Uma imprensa racializada estancaria a ferida do Luighi ao invés de fingir que ela não existe
Jogador do Sub-20 do Palmeiras é vítima de racismo em jogo da Libertadores e chora ao perceber o descaso dos colegas da comunicação
Muito difícil para mim falar de casos como esse, sabe? Ver crianças e jovens sofrendo racismo é um dos maiores gatilhos que tenho. Não só por crescer em ambientes que negavam a causa racial, mas também por saber o quanto de casos como esse destroem a cabeça de um indivíduo em formação.
Luighi é um garoto de 18 anos, isso mesmo, garoto, porque se ele fosse branco era assim que a maioria da imprensa o veria, essa adultização precoce de muitos reservam a pessoas negras, que, ao ir para o banco de reserva, foi vítima de racismo por torcedores do Cerro Porteño. Na entrevista pós-jogo, ele foi dar entrevista para os repórteres e chorou de raiva ao ver que os profissionais da imprensa que ali estavam não o questionaram sobre a violência que ele tinha acabado de sofrer. O garoto no instante que percebeu o descaso sobre o ato racista da torcida questionou o jornalista, a Conmebol e a CBF. Aí vem a parte que me gera mais desgosto, é quando o repórter se mantém calado diante do choro do garoto, não fala absolutamente nada e manda um “obrigado”, nu e cru. Sem desculpas, sem meia culpa, sem nada.
A imprensa nacional tem um repertório racista muito grande. A gente cansa de ver preto em manchete sendo chamado de traficante, enquanto branco, em situações semelhantes, é chamado pela profissão ou por algum apelidinho que visa amenizar o ato feito. Contudo, isso acontecer no futebol, sobretudo nesse momento, me faz questionar muita coisa perante essa entrevista.
Impossível as pessoas envolvidas nesse caso não lembrarem de quanto a questão racial vem sendo abordada nos últimos meses. Seja no Brasil com vice-prefeito de Rio Preto sendo acusado de chamar segurança do próprio palmeiras de macaco velho, seja o jogador Léo, capitão do Athletico Paranaense, sendo agredido por um torcedor com vários palavrões, incluindo macaco e seu preto, no jogo contra o Curitiba no Couto Pereira, seja na Espanha, com as dezenas de casos envolvendo Vinicius Junior, inclusive agora no jogo contra o Real Sociedad pela semifinal da Copa do Rei.
Fato que é que um profissional com um mínimo de bom senso, observe que falei bom senso e não letramento racial, faria o seu dever de dar chance do garoto falar e, humanamente falando, acolhê-lo, pois, como o próprio Luighi bem pontuou, eles são garotos da formação, ou seja, jovens que estão sendo trabalhados fisicamente, psicologicamente e estruturalmente, para amanhã ser jogador.
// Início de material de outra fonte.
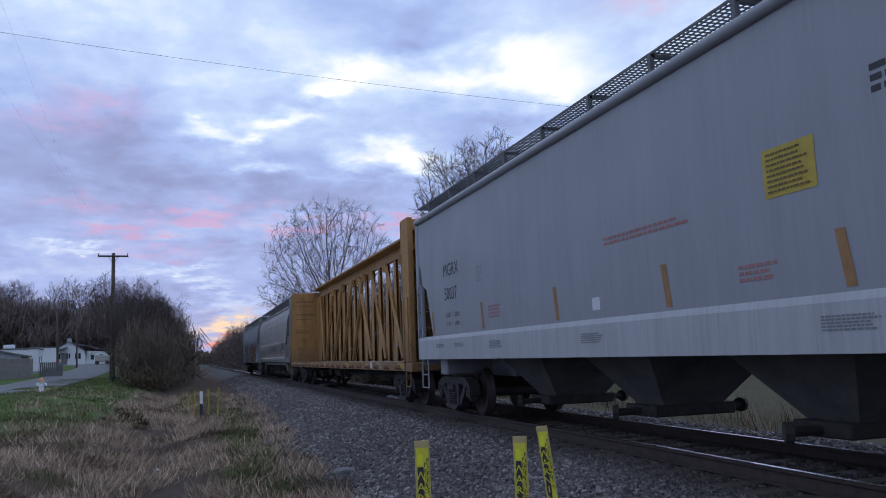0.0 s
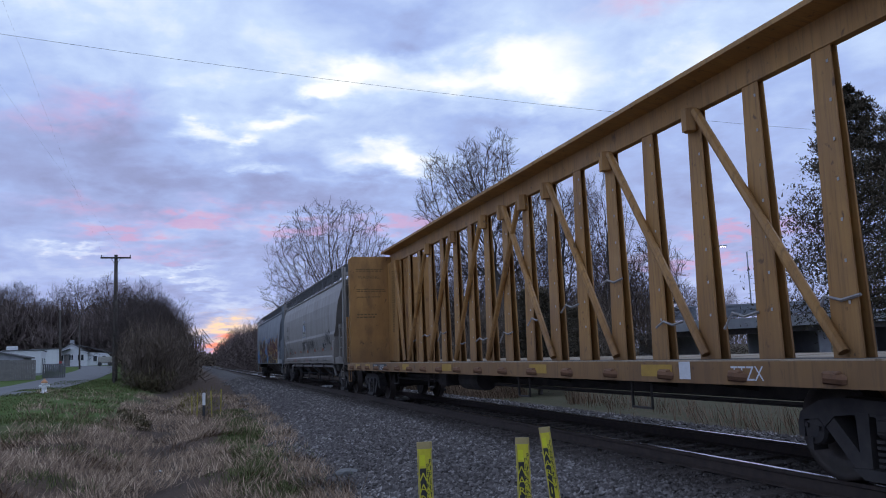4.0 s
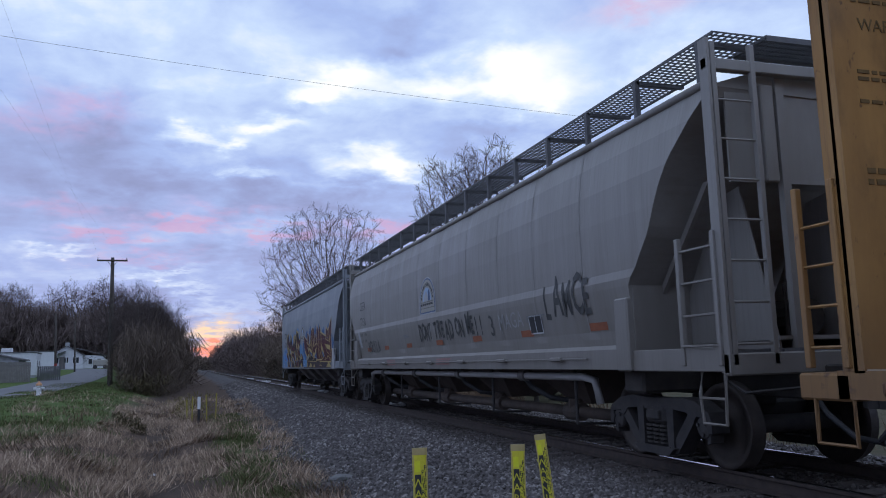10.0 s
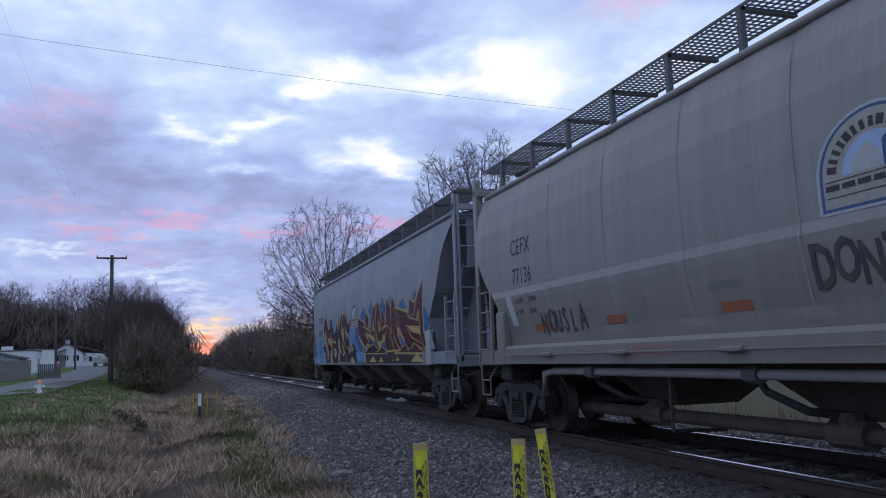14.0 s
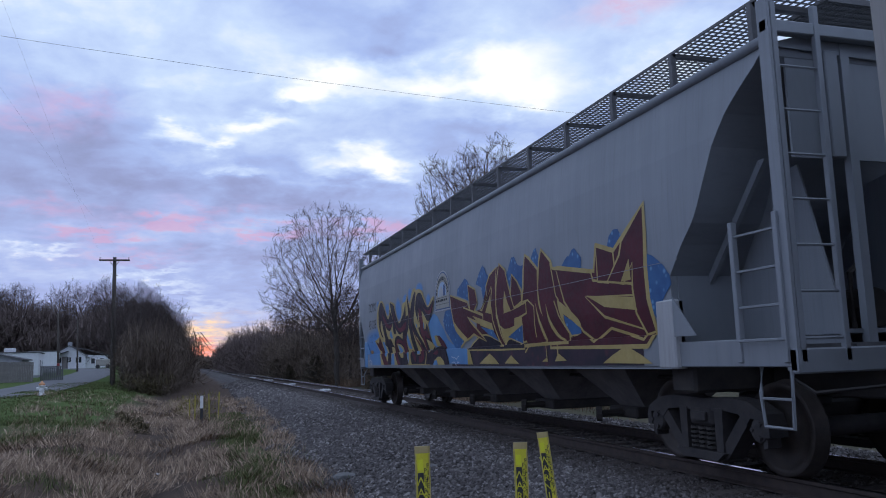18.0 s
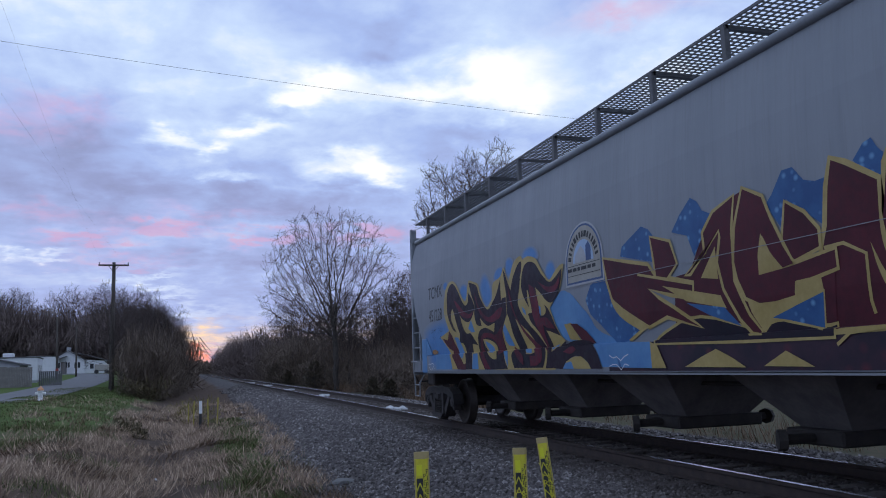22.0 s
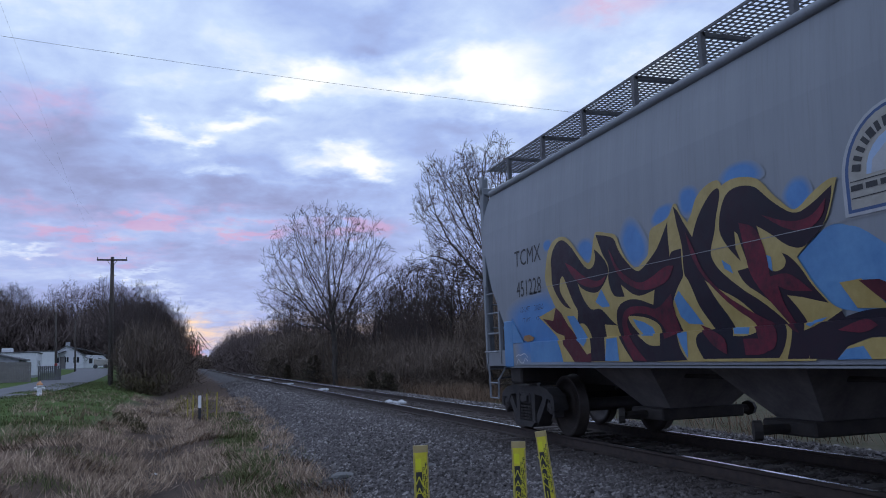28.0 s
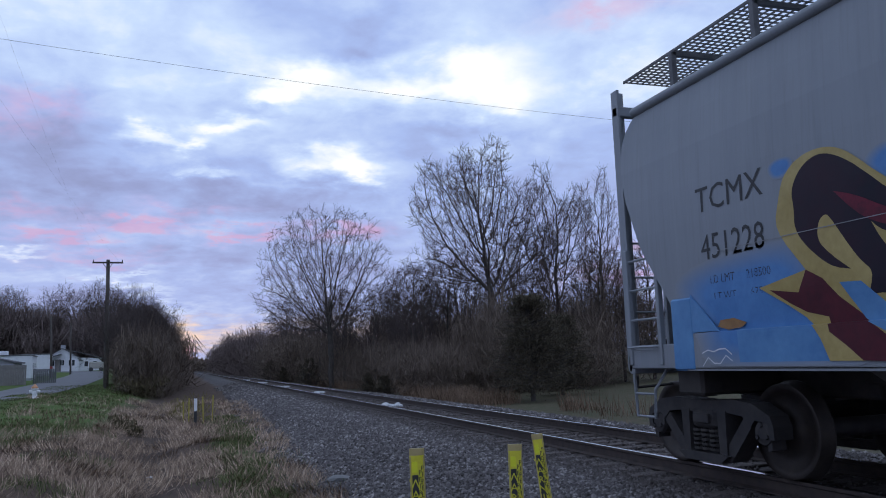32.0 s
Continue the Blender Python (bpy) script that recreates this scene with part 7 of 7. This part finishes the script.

Jovens que têm muitos anseios, medos e incertezas que a última coisa que precisam é um descaso após sofrer uma violência que é crime. Tem que ser muito frio, ou coisa pior, para ver o choro do garoto, a boca trêmula, a fala embargada e se limitar a um “obrigado”.
Enquanto a imprensa estiver na mão de pessoas brancas que têm como único foco a manchete, mesmo que custe a dor do outro, vários Luighis serão vítimas dentro de campo, revitimizado na entrevista pós-jogo e virar chacota nas redes sociais. Com isso, um garoto que deveria tá preocupado em fazer gol e construir uma carreira, será marcado pelo seu choro. Choro essa que poderia ser evitado se a Conmebol punisse racista de forma dura, se a CBF pressionasse a Conmebol e se tivesse um repórter minimamente empático à beira do campo.